Homilía de la Misa en Santa Marta
El único deseo de Dios es di salvar la humanidad, pero el problema es que es a menudo el hombre el que quiere dictar las reglas de la salvación. Es la paradoja dramática de tantas páginas de la Biblia que llega a su culmen en la vida terrena de Cristo. En el Evangelio de hoy, Jesús expresa todo su disgusto al verse acosado por su misma gente, por las ciudades que dan la espalda a su mensaje. Si en Tiro y en Sidón se hubieran hecho los milagros que en vosotras —advierte a Corozaín y Betsaida—, hace tiempo que se habrían convertido (Lc 10,13). En esta severa y amarga comparación, se resume toda la historia de la salvación. Igual que rechazaron y mataron a los profetas anteriores a él —porque resultaban incómodos—, ahora hacen lo mismo con Jesús. Es el drama de la resistencia a ser salvados, incitado por los jefes del pueblo.

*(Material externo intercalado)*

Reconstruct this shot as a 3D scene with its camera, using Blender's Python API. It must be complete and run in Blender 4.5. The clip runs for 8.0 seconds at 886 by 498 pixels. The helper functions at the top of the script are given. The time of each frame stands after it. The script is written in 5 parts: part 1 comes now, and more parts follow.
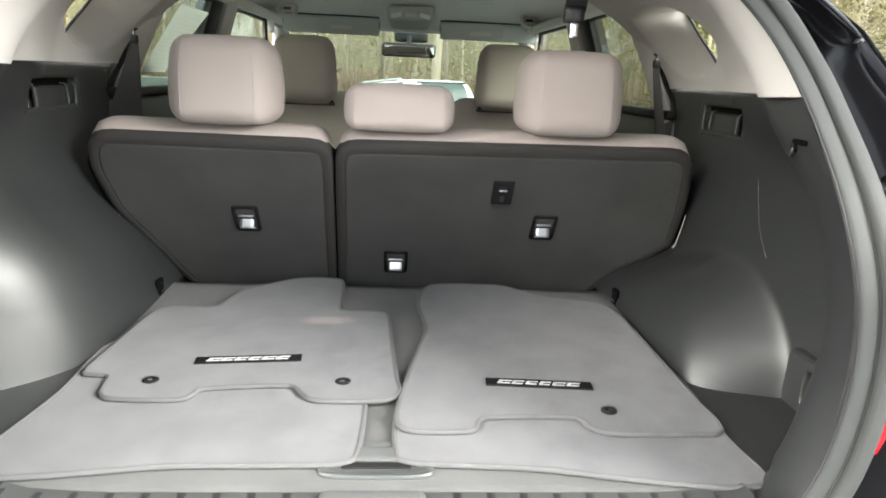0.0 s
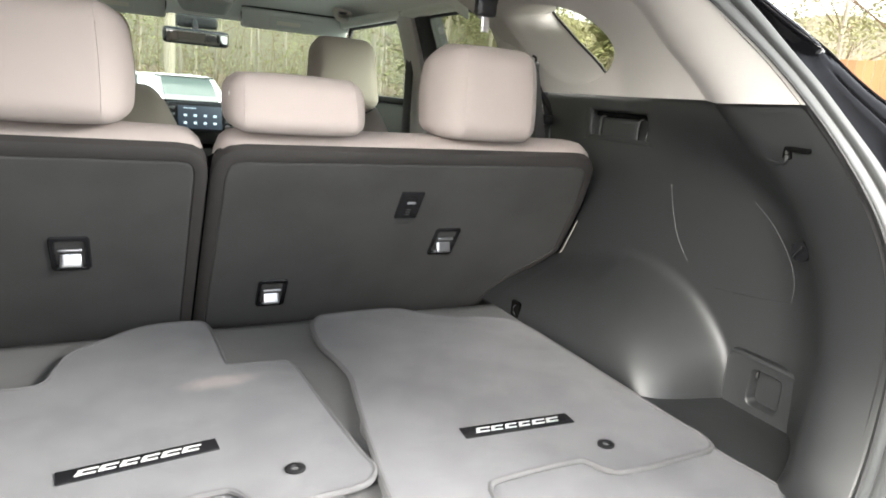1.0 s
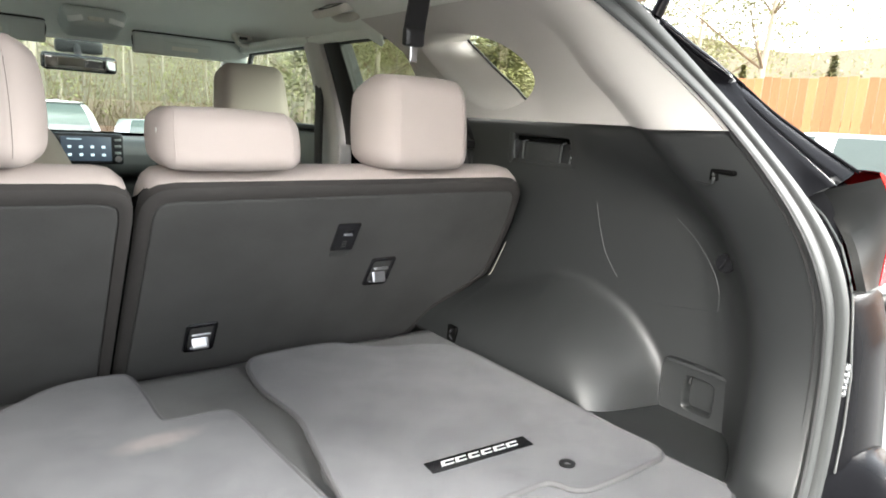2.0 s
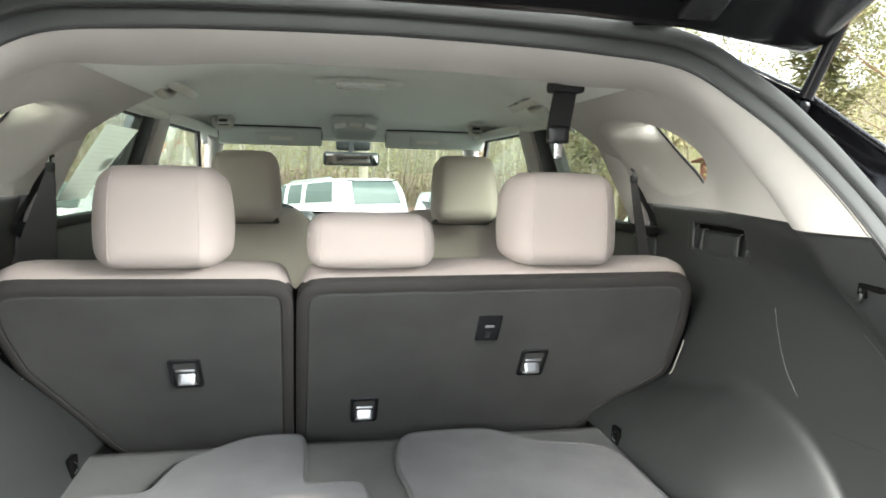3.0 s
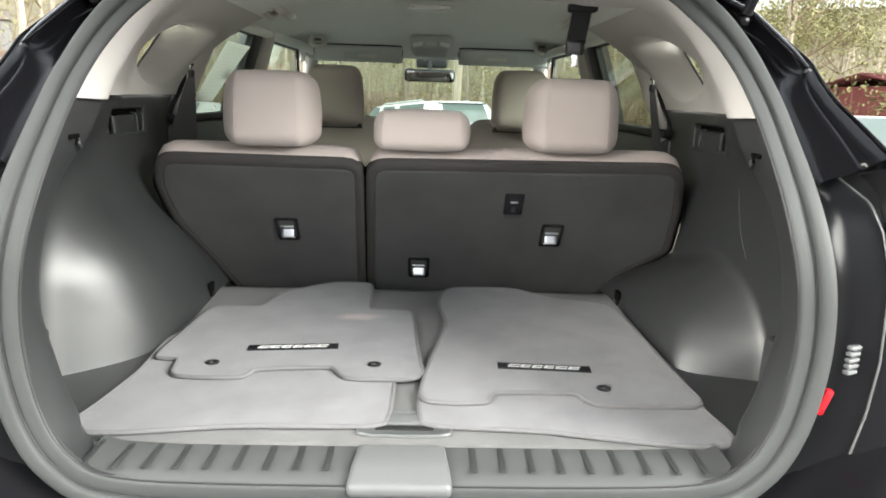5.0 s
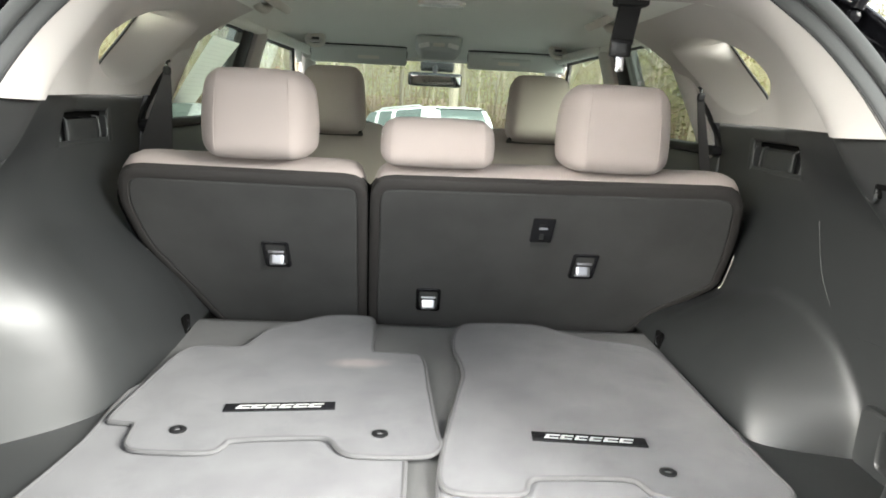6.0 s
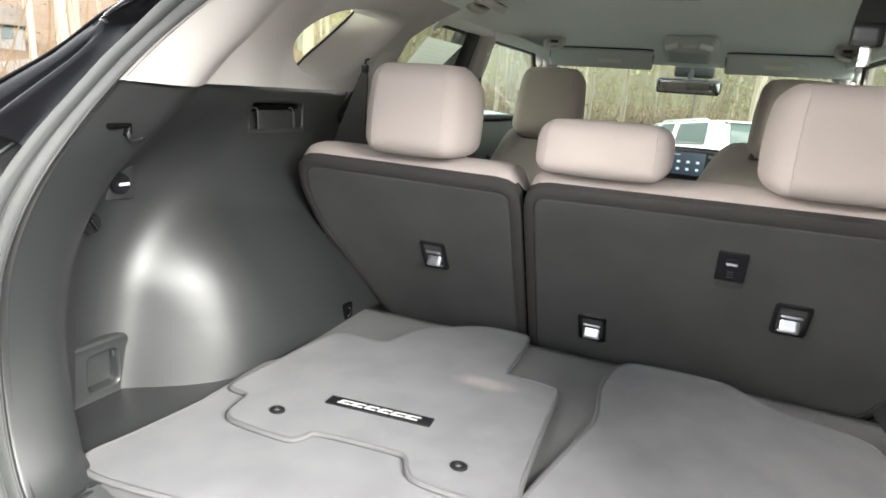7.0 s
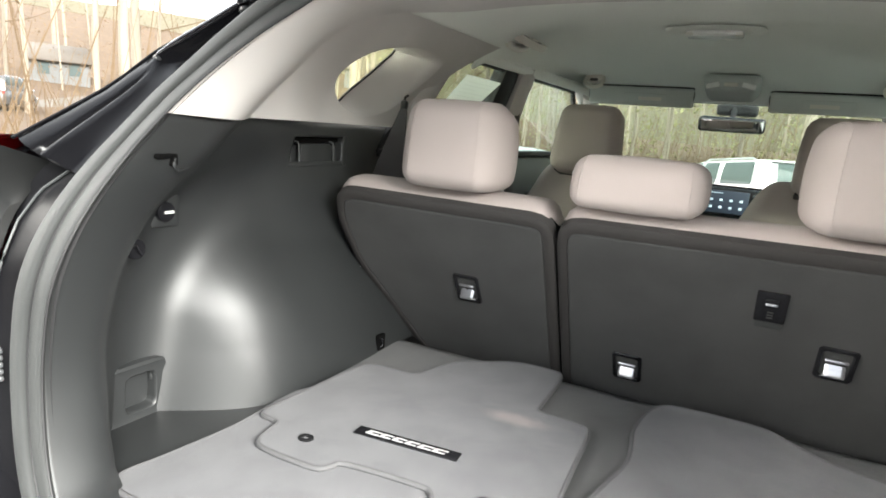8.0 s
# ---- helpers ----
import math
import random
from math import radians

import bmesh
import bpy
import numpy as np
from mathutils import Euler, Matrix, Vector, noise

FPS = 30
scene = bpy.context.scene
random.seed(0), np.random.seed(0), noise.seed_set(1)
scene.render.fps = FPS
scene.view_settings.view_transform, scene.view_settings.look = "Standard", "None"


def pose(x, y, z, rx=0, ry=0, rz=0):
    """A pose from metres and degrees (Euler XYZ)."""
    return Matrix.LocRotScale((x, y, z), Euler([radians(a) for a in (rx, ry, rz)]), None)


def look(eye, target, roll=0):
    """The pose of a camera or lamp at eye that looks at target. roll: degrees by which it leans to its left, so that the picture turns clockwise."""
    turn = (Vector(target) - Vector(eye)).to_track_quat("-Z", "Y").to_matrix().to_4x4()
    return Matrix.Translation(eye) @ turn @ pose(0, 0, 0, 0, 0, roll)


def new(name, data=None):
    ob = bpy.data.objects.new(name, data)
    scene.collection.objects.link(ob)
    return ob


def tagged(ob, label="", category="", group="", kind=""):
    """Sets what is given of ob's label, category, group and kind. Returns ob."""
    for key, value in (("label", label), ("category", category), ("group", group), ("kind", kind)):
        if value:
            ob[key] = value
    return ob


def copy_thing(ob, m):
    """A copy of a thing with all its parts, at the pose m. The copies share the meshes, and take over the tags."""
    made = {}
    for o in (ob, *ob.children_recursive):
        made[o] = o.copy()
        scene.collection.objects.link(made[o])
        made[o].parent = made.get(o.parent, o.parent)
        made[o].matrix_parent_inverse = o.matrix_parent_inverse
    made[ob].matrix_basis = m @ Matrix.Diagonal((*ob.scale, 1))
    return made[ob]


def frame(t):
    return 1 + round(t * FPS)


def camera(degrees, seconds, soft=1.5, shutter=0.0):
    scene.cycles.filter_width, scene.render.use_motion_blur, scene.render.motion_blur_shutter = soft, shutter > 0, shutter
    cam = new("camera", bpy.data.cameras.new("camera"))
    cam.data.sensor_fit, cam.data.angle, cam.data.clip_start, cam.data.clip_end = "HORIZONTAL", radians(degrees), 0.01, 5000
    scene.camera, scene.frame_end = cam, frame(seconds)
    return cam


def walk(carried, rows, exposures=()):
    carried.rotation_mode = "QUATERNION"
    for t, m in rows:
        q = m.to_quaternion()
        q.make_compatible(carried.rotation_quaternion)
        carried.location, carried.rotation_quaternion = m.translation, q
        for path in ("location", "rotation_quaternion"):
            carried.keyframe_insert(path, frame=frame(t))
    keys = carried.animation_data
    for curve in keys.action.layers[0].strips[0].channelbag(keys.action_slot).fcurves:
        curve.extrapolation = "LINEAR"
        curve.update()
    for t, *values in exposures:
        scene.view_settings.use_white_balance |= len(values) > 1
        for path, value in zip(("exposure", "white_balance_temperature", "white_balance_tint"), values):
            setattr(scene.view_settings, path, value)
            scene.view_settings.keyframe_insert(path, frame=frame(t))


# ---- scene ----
cam = camera(71.0, 8.0, 1.8)
PATH = [
    (0, (0.008, 0.024, 0.491), (0.143, 1.946, -0.045), 2.6),
    (0.5, (-0.059, 0.155, 0.482), (0.322, 2.051, -0.027), 4.1),
    (1, (-0.244, 0.278, 0.464), (0.651, 1.999, -0.022), 4.8),
    (1.2, (-0.282, 0.304, 0.471), (0.756, 1.946, -0.003), 4.6),
    (1.75, (-0.312, 0.329, 0.474), (0.89, 1.886, 0.043), 3.9),
    (2.3, (-0.262, 0.311, 0.485), (0.791, 1.977, 0.145), 3.0),
    (2.5, (-0.202, 0.289, 0.505), (0.661, 2.071, 0.228), 2.4),
    (3, (-0.07, 0.214, 0.544), (0.284, 2.168, 0.302), 1.2),
    (3.5, (-0.033, 0.058, 0.518), (0.088, 2.025, 0.176), 1.0),
    (4, (0.014, -0.11, 0.508), (0.068, 1.841, 0.071), 1.2),
    (4.2, (0.021, -0.14, 0.506), (0.073, 1.808, 0.055), 1.4),
    (4.75, (0.014, -0.162, 0.5045), (0.072, 1.779, 0.031), 1.65),
    (5.3, (0.0, -0.084, 0.503), (0.07, 1.855, 0.017), 1.9),
    (5.5, (-0.003, -0.028, 0.504), (0.065, 1.909, 0.012), 2.0),
    (6, (-0.035, 0.085, 0.504), (0.05, 2.029, 0.042), 2.8),
    (6.5, (0.028, 0.171, 0.5), (-0.22, 2.102, 0.045), 3.6),
    (7, (0.168, 0.232, 0.496), (-0.584, 2.021, 0.014), 4.2),
    (7.5, (0.203, 0.243, 0.492), (-0.792, 1.907, 0.001), 4.3),
    (8, (0.182, 0.231, 0.494), (-0.702, 1.984, 0.113), 4.6),
]
walk(cam, [(t, look(eye, target, roll)) for t, eye, target, roll in PATH], [(0.0, 2.27, 6500, 6), (0.5, 2.50, 6500, 8), (1.0, 2.58, 6500, 8), (2.5, 2.67, 6400, 6), (3.0, 2.70, 6400, 4), (3.5, 2.53, 6400, 5), (4.2, 2.19, 6500, 6), (5.5, 2.19, 6500, 6), (6.0, 2.50, 6500, 6), (6.5, 2.63, 6500, 7), (7.5, 2.25, 6500, 8), (8.0, 2.35, 6500, 7)])

# ---- sky and sun: bright overcast ----
world = bpy.data.worlds.new("sky")
scene.world = world
world.use_nodes = True
wn = world.node_tree
sky = wn.nodes.new("ShaderNodeTexSky")
sky.sky_type, sky.sun_disc = "NISHITA", False
sky.sun_elevation, sky.sun_rotation = radians(29), radians(241)
sky.dust_density, sky.air_density, sky.ozone_density = 4.0, 1.2, 1.0
soften = wn.nodes.new("ShaderNodeHueSaturation")
soften.inputs["Saturation"].default_value = 0.25
wn.links.new(sky.outputs[0], soften.inputs["Color"])
wn.links.new(soften.outputs[0], wn.nodes["Background"].inputs[0])
wn.nodes["Background"].inputs[1].default_value = 0.168
sun_data = bpy.data.lights.new("sun", "SUN")
sun_data.energy, sun_data.angle, sun_data.color = 3.85, radians(36), (1.0, 0.97, 0.93)
sun = new("sun", sun_data)
sun.matrix_world = look((8.3, -4.5, 5.25), (0, 0, 0))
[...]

Es precisamente la clase dirigente la que cierra las puertas al modo con el que Dios quiere salvarnos. Y así se entienden los fuertes diálogos de Jesús con la clase dirigente de su tiempo: discuten, lo ponen a prueba, le tienden trampas para ver si cae, porque se resisten a ser salvados. Jesús les dice: ¡No os entiendo! Sois como aquellos niños: os hemos tocado la flauta u no habéis bailado; os hemos cantado un lamento y no habéis llorado (Lc 11,17). ¿Qué queréis? ¡Queremos hacer la salvación a nuestro modo! Es siempre la cerrazón al modo de Dios.
Una actitud distinta a la del pueblo creyente, que entiende y acepta la salvación traída por Jesús. Salvación que, en cambio, para los jefes del pueblo se reduce en sustancia al cumplimiento de los 613 preceptos creados por su fiebre intelectual y teológica. Esos no creen ni en la misericordia ni en el perdón: creen en los sacrificios. Misericordia quiero y no sacrificio (Mt 9,13). Creen en todo ordenado, muy bien puesto, todo claro. Es el drama de la resistencia a la salvación.

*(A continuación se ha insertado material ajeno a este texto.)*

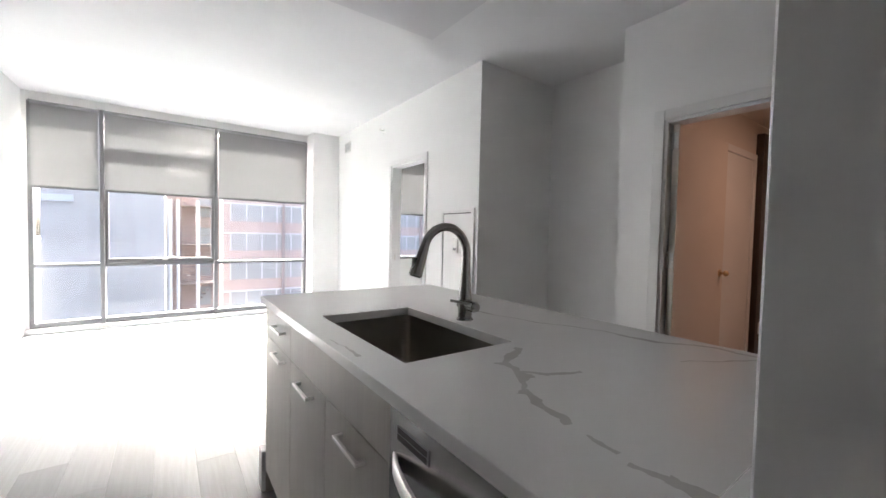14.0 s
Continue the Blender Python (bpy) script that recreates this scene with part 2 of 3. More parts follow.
def strip(bm, pts, half, thick, taper=0.0):
    """A bent flat bar with eased edges: pts run along it, half is the half-width vector, thick the offset of its back; taper narrows its ends."""
    h, tk = Vector(half), Vector(thick)
    prof = ((-1, 0.3), (-0.72, 0.0), (0.72, 0.0), (1, 0.3), (1, 0.75), (0.8, 1.0), (-0.8, 1.0), (-1, 0.75))
    rings = []
    for i, p in enumerate(pts):
        w = 1 - taper * abs(2 * i / (len(pts) - 1) - 1) ** 3
        rings.append([bm.verts.new(Vector(p) + h * (u * w) + tk * v) for u, v in prof])
    for a, b in zip(rings, rings[1:]):
        for k in range(8):
            bm.faces.new((a[k], a[(k + 1) % 8], b[(k + 1) % 8], b[k]))
    bm.faces.new(list(reversed(rings[0])))
    bm.faces.new(rings[-1])
    bmesh.ops.recalc_face_normals(bm, faces=bm.faces)
    return bm


def mesh_of(name, bm, mat, smooth=False):
    me = bpy.data.meshes.new(name)
    bm.to_mesh(me)
    bm.free()
    me.materials.append(mat)
    if smooth:
        for p in me.polygons:
            p.use_smooth = True
        me.set_sharp_from_angle(angle=radians(35))
    return me


def thing(name, at, label, category, group="", kind=""):
    ob = new(name)
    ob.empty_display_size = 0.1
    ob.location = at
    BASE[ob.name] = Vector(at)
    return tagged(ob, label, category, group, kind)


def part(name, bm, mat, parent, label="", smooth=False):
    ob = new(name, mesh_of(name, bm, mat, smooth))
    ob.parent = parent
    if parent.name in BASE:
        ob.matrix_parent_inverse = Matrix.Translation(-BASE[parent.name])
    return tagged(ob, label)


def solid(name, bm, mat, label, category, kind="", group="", smooth=False):
    return tagged(new(name, mesh_of(name, bm, mat, smooth)), label, category, group, kind)


def structure(name, bm, mat, label, category):
    return solid(name, bm, mat, label, category, "structure")


def text_part(name, words, size, m, mat, parent):
    cu = bpy.data.curves.new(name, "FONT")
    cu.body, cu.size, cu.align_x, cu.align_y, cu.extrude = words, size, "CENTER", "CENTER", 0.0003
    tmp = bpy.data.objects.new(name, cu)
    scene.collection.objects.link(tmp)
    me = bpy.data.meshes.new_from_object(tmp.evaluated_get(bpy.context.evaluated_depsgraph_get()))
    bpy.data.objects.remove(tmp)
    me.transform(m)
    me.materials.clear()
    me.materials.append(mat)
    ob = new(name, me)
    ob.parent = parent
    if parent.name in BASE:
        ob.matrix_parent_inverse = Matrix.Translation(-BASE[parent.name])
    return ob


# ---- plan ----
XW, XE, XE2, XN = -1.335, 2.135, 2.60, 3.075       # west wall, east wall, hall wall, niche back
YN, YS = 8.50, -0.4                              # window wall, unseen light-bouncing wall behind
ZC, ZS = 2.70, 2.453                             # ceiling, dropped kitchen ceiling
YSOF, XSOF = 4.415, 1.345
CT = 0.915                                       # counter height

# ---- structure ----
floor = structure("floor", boxes(((-1.6, -1.1, -0.12), (5.6, 8.75, -0.012))), SUBFLOOR, "grey wood-look plank floor through kitchen and living room", "floor")
structure("ceiling", boxes(((-1.6, -1.1, ZC), (2.25, 8.75, ZC + 0.15)), ((2.25, 3.6, ZC), (3.3, 5.0, ZC + 0.15))), CEIL, "plain white painted living room ceiling", "ceiling")
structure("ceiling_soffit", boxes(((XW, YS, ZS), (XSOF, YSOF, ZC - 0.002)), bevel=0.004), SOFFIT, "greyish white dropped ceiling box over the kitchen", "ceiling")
structure("wall_west", boxes(((XW - 0.2, YS - 0.2, 0), (XW, YN + 0.25, ZC))), WALL, "white painted long side wall", "wall")
# Unseen wall, set close so it bounces window light into the kitchen.
structure("wall_south_unseen", boxes(((XW, YS - 0.2, 0), (XE2 + 0.1, YS, ZC))), WALL, "unseen white wall bouncing light at the kitchen's back", "wall")
structure("wall_north", boxes(((XW, YN - 0.02, 2.60), (1.74, YN + 0.2, ZC)), ((XW, YN - 0.02, 0), (-1.295, YN + 0.2, 2.60))), WALL, "white header strip above the window wall", "wall")
structure("pillar", boxes(((1.735, 8.17, 0), (XE, YN + 0.2, ZC)), bevel=0.004), WALL, "square white painted corner column", "pillar")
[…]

También nosotros, cada uno, lleva ese drama dentro. Por eso, nos vendrá bien preguntarnos: ¿Cómo quiero yo ser salvado? ¿A mi modo? ¿Al modo de una espiritualidad, que es buena, que me hace bien, pero que es fija, que lo tiene todo claro y no corre riesgos? ¿O al modo divino, es decir, por el camino de Jesús, que siempre nos sorprende, que siempre nos abre las puertas al misterio de la Omnipotencia de Dios, que es la misericordia y el perdón?
Nos vendrá bien pensar que ese drama está en nuestro corazón. Pensad si se confundiera libertad con autonomía, si eligiéramos la salvación que consideremos mejor. ¿Creo que Jesús es el Maestro que nos enseña la salvación, o voy por ahí contratando gurús que me enseñen otro camino más seguro, o me refugio bajo el paraguas de las prescripciones y de tantos mandamientos hechos por los hombres? ¿Así me siento seguro y con esa seguridad —es un poco duro decir esto— compro mi salvación, la que Jesús da gratuitamente con la gratuidad de Dios? Sí, nos vendrá bien hacernos esas preguntas. Y la última: ¿me resisto a la salvación de Jesús?